═════ Records for the exercise

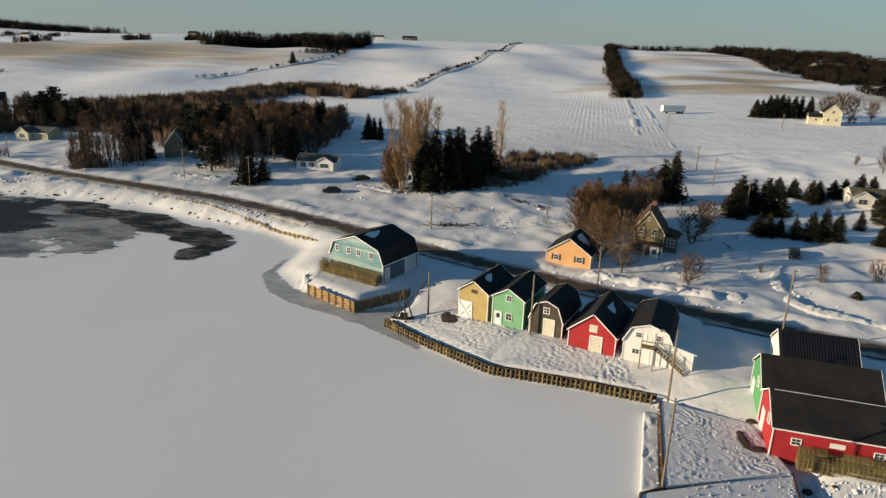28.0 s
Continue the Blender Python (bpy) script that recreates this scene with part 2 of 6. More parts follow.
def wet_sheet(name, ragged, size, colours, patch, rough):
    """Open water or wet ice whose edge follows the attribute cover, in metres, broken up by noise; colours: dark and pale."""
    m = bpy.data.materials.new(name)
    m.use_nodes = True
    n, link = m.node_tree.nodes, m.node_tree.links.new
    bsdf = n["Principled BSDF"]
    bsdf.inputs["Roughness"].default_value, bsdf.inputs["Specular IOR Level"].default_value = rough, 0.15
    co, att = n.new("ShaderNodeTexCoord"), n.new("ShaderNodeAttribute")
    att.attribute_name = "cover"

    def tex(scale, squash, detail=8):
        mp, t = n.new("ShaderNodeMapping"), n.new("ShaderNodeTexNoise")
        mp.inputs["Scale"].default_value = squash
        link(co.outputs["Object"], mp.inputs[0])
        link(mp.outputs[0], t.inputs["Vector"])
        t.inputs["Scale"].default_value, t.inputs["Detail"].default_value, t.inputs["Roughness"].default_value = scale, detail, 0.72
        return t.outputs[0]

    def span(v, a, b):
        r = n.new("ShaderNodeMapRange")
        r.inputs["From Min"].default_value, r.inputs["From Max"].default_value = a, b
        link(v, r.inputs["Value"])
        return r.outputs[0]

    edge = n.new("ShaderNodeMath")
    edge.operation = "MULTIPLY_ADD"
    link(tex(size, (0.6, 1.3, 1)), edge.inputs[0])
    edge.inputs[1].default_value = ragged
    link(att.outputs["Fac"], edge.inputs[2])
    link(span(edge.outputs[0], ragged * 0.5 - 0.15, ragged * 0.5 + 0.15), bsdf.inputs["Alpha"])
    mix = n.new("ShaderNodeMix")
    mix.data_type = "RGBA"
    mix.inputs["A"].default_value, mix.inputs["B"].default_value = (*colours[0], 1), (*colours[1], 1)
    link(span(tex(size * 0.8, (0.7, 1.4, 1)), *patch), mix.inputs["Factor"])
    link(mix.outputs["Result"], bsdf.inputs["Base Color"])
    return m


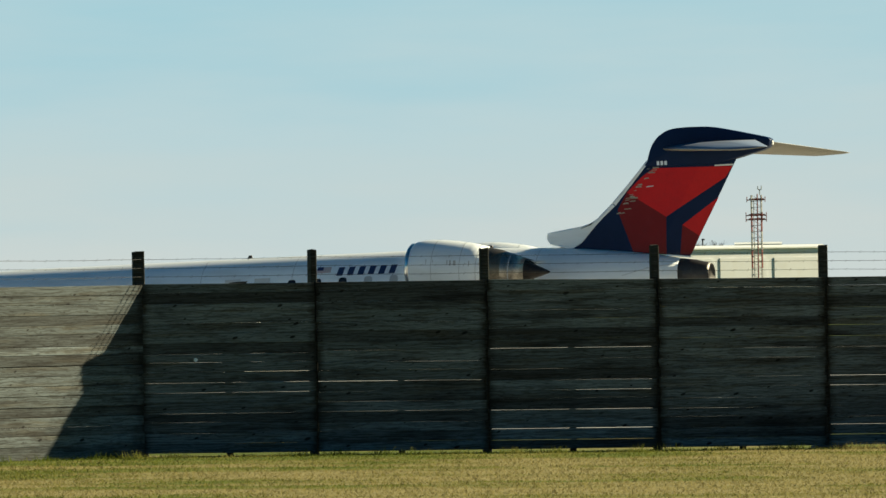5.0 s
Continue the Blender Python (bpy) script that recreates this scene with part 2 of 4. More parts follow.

══════════

● **Direction**: Indicate how many lines of the material contain the string "Python", giving the number and nothing more.

● **Exercise answer**: 2